Everyone talks about it, but Loewy has taken big steps towards positioning packaging design within the bigger picture.
“What is it that marketing directors need these days if they can’t shift product by banging in an ad on the Coronation Street slot?” says Hoult. “There’s a significant element around ‘the last four feet’, which is pack, cut-through and shelf standout. But it’s also brand thinking; aligning the organisation, and fully joined-up brand communications.
“The historic reticence that people have with a one-stop shop is that it sounds like a jack of all trades, master of none. What we’ve been able to do with the Loewy brand is to position it as a string of pearls. These businesses have so far retained their original identity and we’ve no strategy to change that. Our mantra for the moment is ‘specialists together’.”
That will crystallise in Loewy’s upcoming Brands Council programme, described by Hoult as a “Dragons’ Den combining the best brains from these businesses to provide quick-fire diagnosis for retail-ready, new product development, on-pack promotions and the rest”.
Never short of venture capital, Loewy is now a £47m-turnover business and growing fast. Further acquisitions within the packaging design sector look certain, maybe some based overseas although, according to Hoult, “it’s a bit of a challenge going outside of the M25 right now”.
But although London continues to dominate, a number of agencies to watch are springing up outside the capital, notably Tin Horse, in Marlborough, True North (Manchester), and Bristol-based Taxi Studio, whose client list includes Diageo, Coca-Cola, and Tesco.
Following experience gained under the likes of John Blackburn (the Harvey’s Bristol Cream ‘blue bottle’ originator), Taxi directors Alex Bane, Ryan Wills and Spencer Buck realised an original ambition as students to form their own agency five years ago. “We could see no reason why working from the South West might stop us from worrying the guys up in town a little bit,” says Bane.
BEST OF BRITISH
Pick of the packs submitted for this year’s Design Effectiveness awards organised by the Design Business Association are:
Marqués de Valdueza premium extra virgin olive oil
This strikingly shaped bottle was developed by Design Bridge for a premium olive oil sold under the Marqués de Valdueza brand (produced in Spain by the Alvarez family). The distinctive heritage-inspired label reflects the original brand marque closely associated with the family’s other major commercial interest in cattle breeding. Alvarez oils are sold internationally through high-end delicatessens and supermarkets such as Waitrose and Dean & Deluca (US). While no sales figures are available, Marqués de Valdueza olive oils sales have increased 500% year on year against a category norm of 15%. According to the producer, sales rely solely on brand packaging to the exclusion of any other marketing strategy.
Benylin Cold & Flu
Although Johnson & Johnson’s Benylin holds a 30% value share of cough medicines sold in the UK, it only had 3.8% of the colds and flu treatment market. In looking to extend into the GSL category, design agency Creative Leap initiated an extensive consumer research campaign before developing an iconic ‘wellburst’ graphic for a new pack to compete with Lemsip and Beechams. In attracting new consumers to the brand, Benilyn exceeded its first-year target value in less than four months, and achieved incremental sales during 2006 at more than 18% over target.

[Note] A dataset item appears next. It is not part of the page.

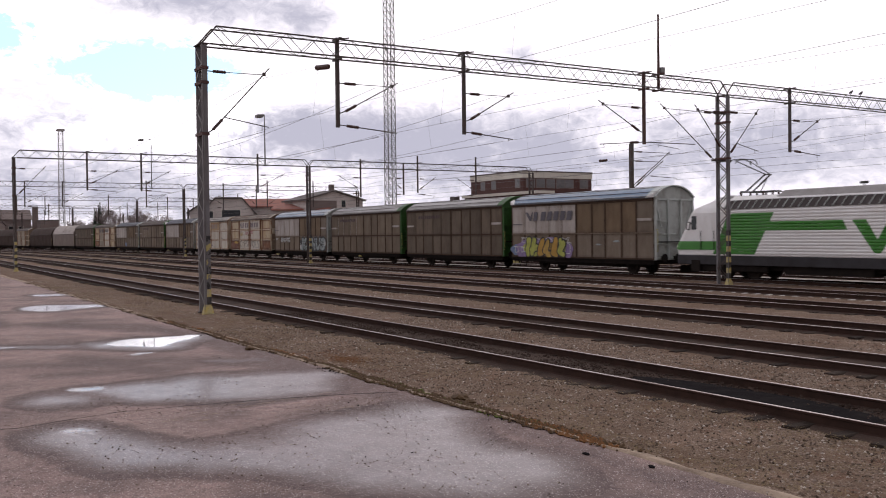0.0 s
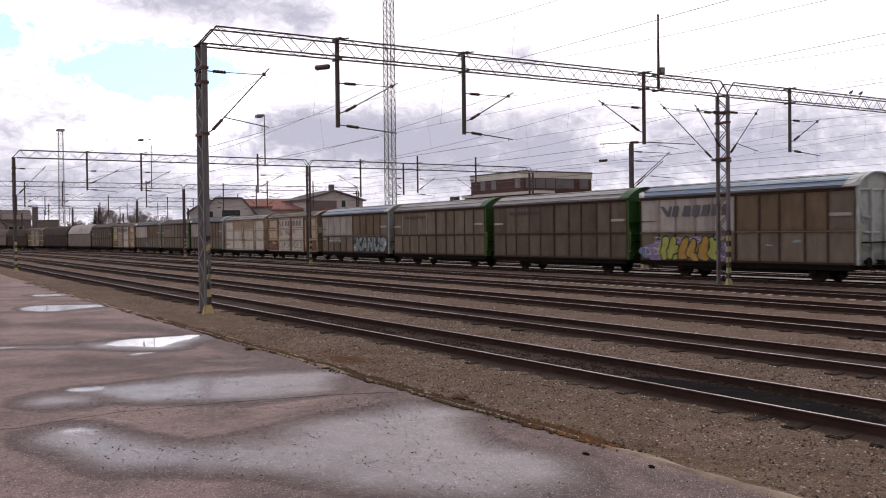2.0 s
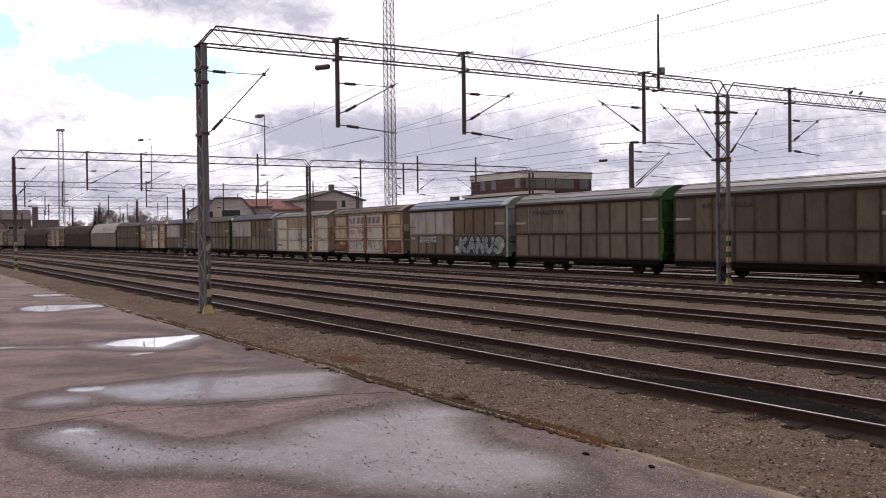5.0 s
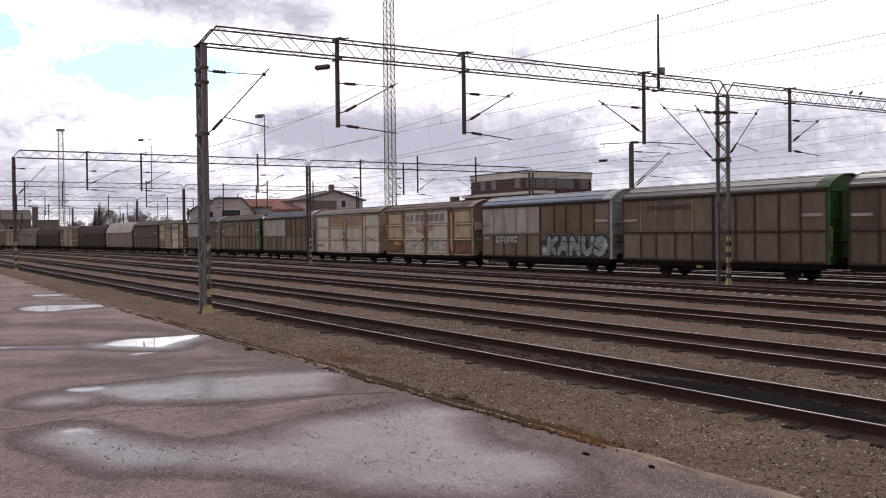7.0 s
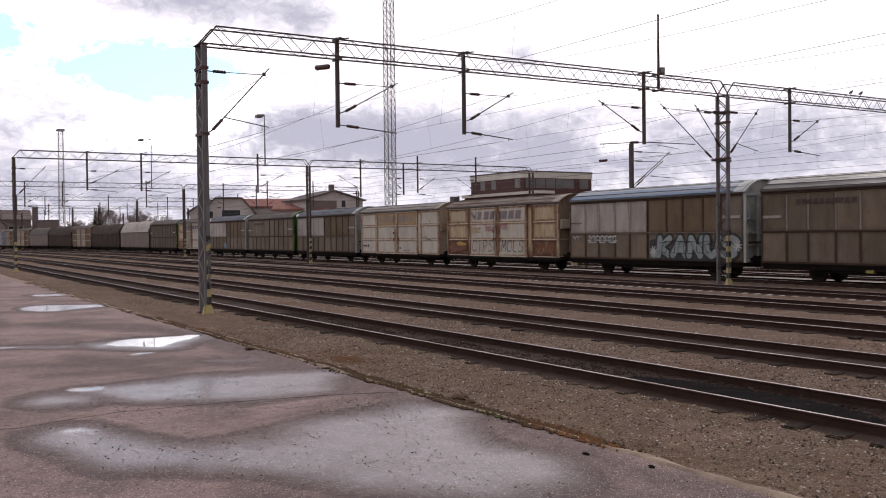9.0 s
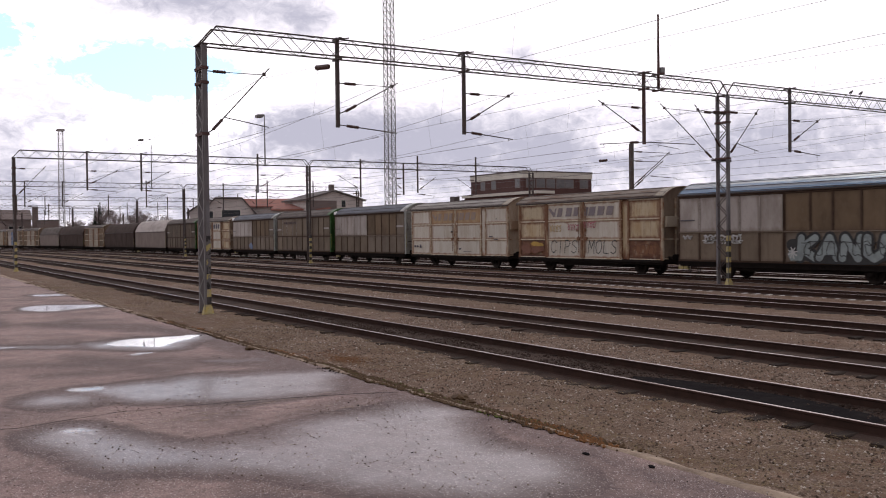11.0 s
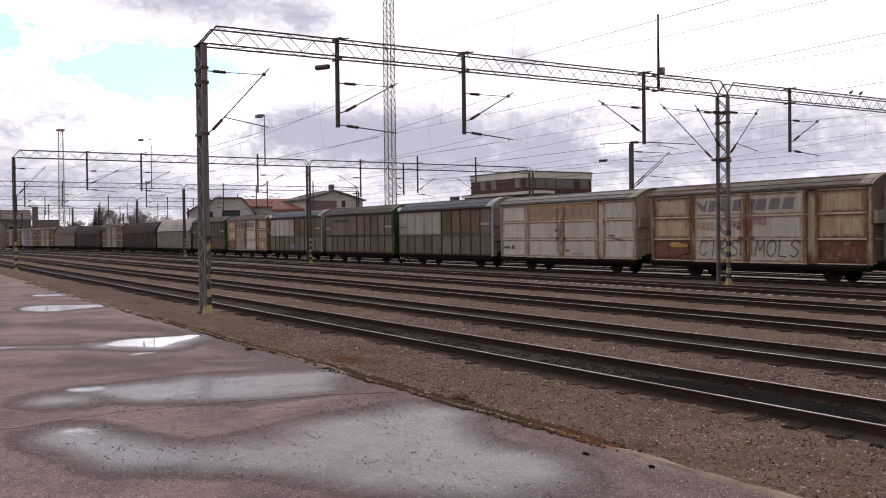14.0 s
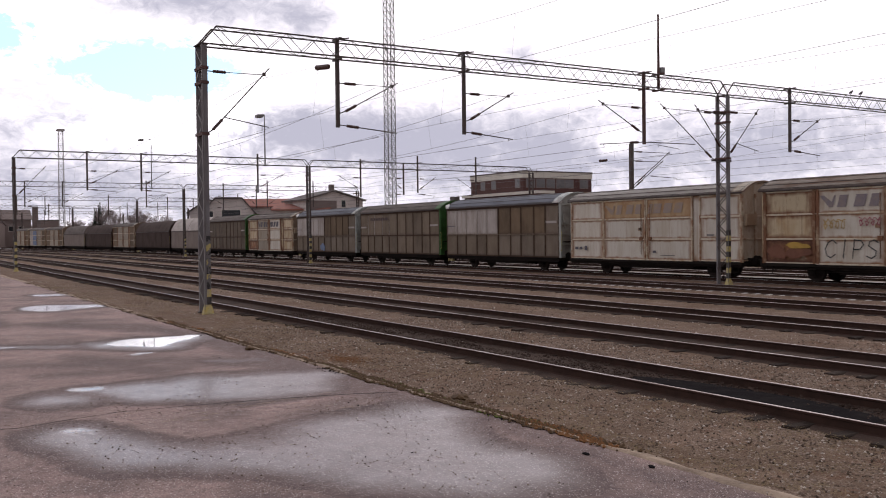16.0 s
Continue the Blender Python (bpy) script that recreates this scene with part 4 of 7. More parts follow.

Waitrose Family Toiletries
Waitrose’s own-label Family Toiletries bath and shower products range was designed by Pearlfisher. Working to a budget of £35,000, the redesign focused on the fresh fruit content within the product. Post-launch (March 2005), sales rose by 58% sustained over the next two years, and value growth of 34%. According to Waitrose, the brand is now worth £1.5m a year (market leader Radox is valued at £1.9m) with Waitrose achieving a 9% annual uplift within a category only growing at 1.5% a year.